Dividend ETFs

After years on the decline, dividends are making a comeback. More companies are beginning to reward stock shareholders, along with dividend-related exchange traded funds, by issuing larger payouts.

According to S&P Dow Jones Indices, S&P 500 companies will pay out cash dividends of $281 billion over 2012, or 17% higher than 2011 and 13% above the last record high in 2008, writes Jason Zweig for the Wall Street Journal. [Why Dividend ETFs Underperformed in 2012]

Dividends have been on a declining streak as companies switched to share repurchases, or “buyback,” plans that swapped the company’s excess cash for their own company stocks – under this plan, the company would increase the value of its shares by raising the earnings of the remaining shares. [Seven ETFs to Watch in 2013]
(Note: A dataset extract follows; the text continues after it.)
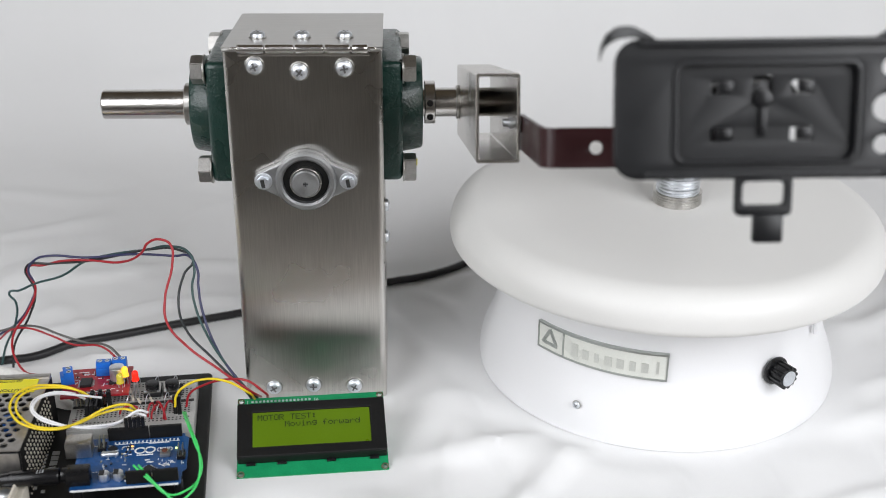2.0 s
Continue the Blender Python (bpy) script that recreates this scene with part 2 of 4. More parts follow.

While boosting value may be appealing, retail and institutional investors have not been biting over the past decade, with deep bear markets scaring away equity pickers – individual investors funneled almost $1 trillion more out of U.S. stocks than they put back in. Today, investors are asking more for betting on stocks.

“Investors are saying, ‘If you want me to take the inherent risk of owning an equity, then I want a meaningful cash dividend to compensate me for that risk,”‘ Lawrence Stranghoener, chief financial officer of Mosaic, said in the article.